Scene script records:
○ ○ ○ ○ ○

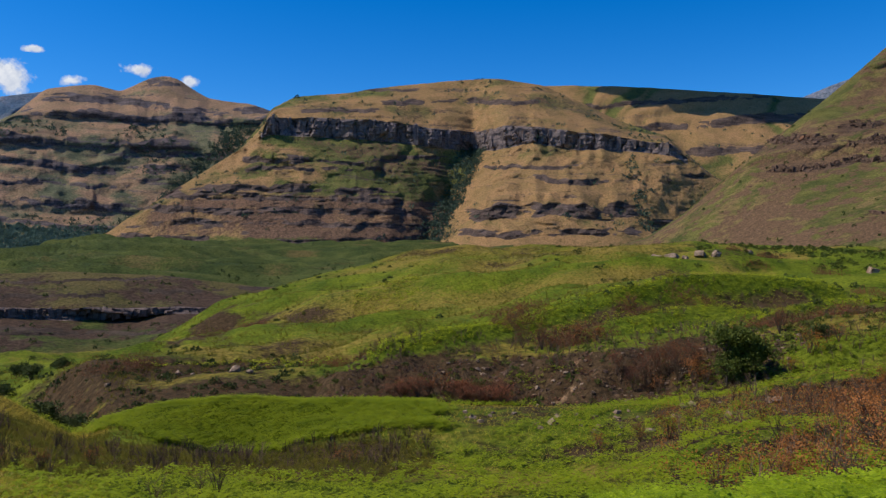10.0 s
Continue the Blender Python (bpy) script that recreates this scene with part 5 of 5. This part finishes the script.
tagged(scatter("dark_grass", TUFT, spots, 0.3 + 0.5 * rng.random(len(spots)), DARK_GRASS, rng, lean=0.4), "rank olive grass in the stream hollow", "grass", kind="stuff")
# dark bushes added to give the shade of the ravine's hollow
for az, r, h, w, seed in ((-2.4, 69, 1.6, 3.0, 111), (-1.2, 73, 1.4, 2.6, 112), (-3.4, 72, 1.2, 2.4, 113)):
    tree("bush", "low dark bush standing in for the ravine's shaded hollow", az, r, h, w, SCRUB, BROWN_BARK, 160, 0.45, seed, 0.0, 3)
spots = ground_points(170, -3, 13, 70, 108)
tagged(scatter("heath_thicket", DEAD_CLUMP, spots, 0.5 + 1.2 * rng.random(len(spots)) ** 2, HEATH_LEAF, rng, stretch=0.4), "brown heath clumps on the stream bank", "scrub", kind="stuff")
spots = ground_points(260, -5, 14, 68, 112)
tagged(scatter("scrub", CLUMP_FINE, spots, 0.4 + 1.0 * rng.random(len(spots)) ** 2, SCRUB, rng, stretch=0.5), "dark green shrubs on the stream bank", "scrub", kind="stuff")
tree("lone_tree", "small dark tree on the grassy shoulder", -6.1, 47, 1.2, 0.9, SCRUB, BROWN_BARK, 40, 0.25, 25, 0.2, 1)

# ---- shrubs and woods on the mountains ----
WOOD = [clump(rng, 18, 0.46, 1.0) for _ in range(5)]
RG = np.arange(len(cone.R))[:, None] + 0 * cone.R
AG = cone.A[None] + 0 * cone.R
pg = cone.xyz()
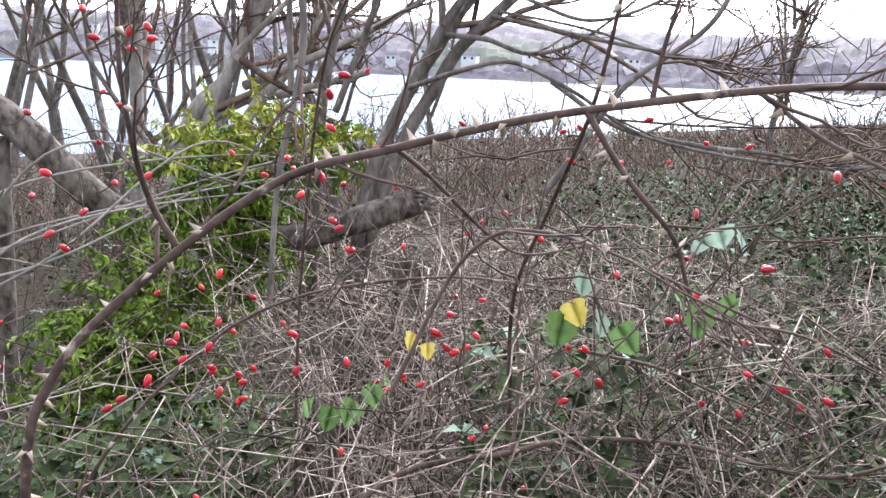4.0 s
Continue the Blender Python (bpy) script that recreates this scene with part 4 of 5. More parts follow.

○ ○ ○ ○ ○

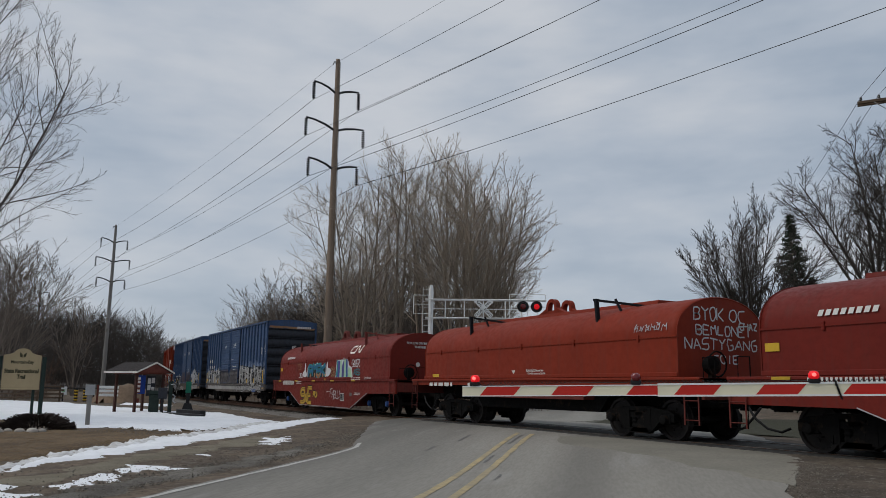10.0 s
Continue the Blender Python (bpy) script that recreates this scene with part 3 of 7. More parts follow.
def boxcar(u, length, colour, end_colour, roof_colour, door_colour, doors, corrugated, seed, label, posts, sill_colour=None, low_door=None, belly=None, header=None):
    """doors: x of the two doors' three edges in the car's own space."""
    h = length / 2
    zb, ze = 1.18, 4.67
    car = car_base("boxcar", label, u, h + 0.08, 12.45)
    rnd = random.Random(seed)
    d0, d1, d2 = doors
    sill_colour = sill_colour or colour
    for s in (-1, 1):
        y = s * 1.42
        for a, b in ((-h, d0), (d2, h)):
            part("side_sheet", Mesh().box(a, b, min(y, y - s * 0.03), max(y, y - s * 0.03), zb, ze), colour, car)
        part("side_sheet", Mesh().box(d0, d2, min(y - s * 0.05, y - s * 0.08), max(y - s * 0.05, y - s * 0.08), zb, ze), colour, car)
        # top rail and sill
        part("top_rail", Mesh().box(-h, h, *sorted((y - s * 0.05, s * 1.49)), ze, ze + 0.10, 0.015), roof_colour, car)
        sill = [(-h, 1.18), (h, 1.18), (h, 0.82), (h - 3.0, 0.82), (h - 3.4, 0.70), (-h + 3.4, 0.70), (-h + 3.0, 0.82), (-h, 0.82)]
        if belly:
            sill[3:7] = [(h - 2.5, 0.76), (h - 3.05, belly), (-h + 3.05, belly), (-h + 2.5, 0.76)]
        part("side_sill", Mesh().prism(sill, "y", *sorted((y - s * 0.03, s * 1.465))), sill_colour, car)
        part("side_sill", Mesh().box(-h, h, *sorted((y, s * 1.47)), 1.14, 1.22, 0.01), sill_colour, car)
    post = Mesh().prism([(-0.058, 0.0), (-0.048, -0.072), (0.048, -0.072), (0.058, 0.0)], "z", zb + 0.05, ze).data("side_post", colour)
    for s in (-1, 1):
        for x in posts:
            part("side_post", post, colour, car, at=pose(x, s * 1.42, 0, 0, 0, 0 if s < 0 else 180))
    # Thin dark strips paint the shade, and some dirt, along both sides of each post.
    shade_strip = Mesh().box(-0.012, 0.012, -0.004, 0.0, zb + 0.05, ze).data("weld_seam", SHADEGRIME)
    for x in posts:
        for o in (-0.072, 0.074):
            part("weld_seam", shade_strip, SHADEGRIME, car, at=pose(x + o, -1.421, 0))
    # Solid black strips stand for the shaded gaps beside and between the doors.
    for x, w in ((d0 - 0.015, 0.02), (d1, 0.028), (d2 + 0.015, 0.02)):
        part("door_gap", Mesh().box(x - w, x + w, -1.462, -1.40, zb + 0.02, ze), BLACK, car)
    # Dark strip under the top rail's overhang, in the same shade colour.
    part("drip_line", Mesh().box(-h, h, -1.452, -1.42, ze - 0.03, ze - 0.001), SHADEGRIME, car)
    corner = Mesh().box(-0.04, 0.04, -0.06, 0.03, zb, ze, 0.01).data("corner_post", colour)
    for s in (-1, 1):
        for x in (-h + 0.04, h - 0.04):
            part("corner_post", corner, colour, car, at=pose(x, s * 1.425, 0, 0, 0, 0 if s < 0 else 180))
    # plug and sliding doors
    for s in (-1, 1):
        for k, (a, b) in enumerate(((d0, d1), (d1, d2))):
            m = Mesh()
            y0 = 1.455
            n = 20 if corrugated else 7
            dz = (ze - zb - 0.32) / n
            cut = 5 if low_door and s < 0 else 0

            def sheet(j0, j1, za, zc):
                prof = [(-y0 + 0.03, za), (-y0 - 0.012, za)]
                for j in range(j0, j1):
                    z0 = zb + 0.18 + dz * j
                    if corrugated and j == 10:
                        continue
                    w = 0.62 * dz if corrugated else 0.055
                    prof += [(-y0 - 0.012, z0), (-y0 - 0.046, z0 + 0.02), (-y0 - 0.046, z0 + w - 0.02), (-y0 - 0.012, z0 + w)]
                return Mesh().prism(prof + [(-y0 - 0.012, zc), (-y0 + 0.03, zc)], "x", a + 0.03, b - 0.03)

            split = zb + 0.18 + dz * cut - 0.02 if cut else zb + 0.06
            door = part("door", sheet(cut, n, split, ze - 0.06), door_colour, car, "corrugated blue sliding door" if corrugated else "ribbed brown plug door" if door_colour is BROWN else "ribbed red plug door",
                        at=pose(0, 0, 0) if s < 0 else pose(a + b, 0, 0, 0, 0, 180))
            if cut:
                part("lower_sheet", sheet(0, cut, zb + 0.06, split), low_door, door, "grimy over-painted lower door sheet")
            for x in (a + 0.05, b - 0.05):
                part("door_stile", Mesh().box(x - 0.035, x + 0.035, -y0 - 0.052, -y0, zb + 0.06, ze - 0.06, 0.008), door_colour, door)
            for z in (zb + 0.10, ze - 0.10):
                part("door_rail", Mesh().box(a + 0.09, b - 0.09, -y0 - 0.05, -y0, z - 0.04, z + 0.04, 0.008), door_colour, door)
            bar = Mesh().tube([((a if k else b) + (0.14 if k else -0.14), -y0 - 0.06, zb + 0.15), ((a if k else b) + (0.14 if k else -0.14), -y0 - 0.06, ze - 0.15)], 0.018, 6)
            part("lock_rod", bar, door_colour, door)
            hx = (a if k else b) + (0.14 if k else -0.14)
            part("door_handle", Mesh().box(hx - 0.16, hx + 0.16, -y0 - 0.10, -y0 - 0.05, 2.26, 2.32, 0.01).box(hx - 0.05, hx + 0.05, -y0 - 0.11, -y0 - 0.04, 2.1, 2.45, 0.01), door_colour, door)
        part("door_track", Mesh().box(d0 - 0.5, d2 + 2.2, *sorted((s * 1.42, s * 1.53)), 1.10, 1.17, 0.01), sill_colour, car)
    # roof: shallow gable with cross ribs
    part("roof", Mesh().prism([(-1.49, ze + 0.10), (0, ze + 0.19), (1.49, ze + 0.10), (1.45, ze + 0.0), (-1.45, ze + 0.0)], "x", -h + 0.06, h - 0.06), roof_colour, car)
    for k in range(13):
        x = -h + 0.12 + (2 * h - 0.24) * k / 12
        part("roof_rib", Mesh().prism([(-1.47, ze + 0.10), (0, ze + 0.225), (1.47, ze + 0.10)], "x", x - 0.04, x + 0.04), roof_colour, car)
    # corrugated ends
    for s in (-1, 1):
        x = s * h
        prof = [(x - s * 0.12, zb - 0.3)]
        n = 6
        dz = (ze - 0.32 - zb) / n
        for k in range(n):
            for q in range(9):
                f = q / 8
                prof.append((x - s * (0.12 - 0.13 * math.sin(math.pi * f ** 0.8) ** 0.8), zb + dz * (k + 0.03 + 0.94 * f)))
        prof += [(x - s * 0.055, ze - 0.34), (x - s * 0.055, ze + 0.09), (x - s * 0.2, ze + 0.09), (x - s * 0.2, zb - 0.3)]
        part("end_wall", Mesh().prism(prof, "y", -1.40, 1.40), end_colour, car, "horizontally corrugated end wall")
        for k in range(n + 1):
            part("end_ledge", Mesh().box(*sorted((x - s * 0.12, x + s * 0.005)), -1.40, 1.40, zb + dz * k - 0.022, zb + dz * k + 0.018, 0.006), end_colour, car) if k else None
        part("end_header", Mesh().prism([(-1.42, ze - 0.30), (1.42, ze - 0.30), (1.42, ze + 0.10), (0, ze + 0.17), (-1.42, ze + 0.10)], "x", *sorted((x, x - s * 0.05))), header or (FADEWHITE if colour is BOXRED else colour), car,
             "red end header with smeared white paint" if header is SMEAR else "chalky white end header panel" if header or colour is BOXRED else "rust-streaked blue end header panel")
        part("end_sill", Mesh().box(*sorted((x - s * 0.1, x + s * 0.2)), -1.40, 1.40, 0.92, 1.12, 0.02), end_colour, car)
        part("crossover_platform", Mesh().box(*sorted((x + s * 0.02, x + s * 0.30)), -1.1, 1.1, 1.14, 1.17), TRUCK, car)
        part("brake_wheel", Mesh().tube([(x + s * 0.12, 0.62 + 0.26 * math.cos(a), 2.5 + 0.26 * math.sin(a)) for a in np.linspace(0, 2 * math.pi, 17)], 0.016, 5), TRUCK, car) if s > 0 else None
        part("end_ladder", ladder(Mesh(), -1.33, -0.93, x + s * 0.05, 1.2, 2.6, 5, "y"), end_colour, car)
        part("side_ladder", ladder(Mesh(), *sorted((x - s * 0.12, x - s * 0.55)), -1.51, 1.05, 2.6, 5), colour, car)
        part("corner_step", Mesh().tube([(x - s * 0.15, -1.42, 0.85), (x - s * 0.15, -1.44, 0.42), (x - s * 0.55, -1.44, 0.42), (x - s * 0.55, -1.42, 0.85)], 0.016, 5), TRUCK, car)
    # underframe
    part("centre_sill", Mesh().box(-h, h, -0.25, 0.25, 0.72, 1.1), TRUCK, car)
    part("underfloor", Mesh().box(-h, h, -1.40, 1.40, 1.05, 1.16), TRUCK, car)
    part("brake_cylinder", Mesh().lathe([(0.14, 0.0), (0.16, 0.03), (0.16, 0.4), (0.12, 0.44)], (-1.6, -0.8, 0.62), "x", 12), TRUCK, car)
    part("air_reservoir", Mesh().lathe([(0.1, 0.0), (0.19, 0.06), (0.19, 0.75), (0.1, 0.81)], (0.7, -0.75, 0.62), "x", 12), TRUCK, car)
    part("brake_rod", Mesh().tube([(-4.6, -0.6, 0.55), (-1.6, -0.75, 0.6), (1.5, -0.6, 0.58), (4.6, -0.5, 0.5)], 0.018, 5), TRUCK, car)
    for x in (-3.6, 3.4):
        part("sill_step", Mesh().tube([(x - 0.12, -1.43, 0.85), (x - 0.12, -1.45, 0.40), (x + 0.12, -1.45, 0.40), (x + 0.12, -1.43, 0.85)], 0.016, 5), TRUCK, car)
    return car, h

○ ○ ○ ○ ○

Among the lines of the material, find those that hold the word "recreates" and copy them.

Continue the Blender Python (bpy) script that recreates this scene with part 5 of 5. This part finishes the script.
Continue the Blender Python (bpy) script that recreates this scene with part 4 of 5. More parts follow.
Continue the Blender Python (bpy) script that recreates this scene with part 3 of 7. More parts follow.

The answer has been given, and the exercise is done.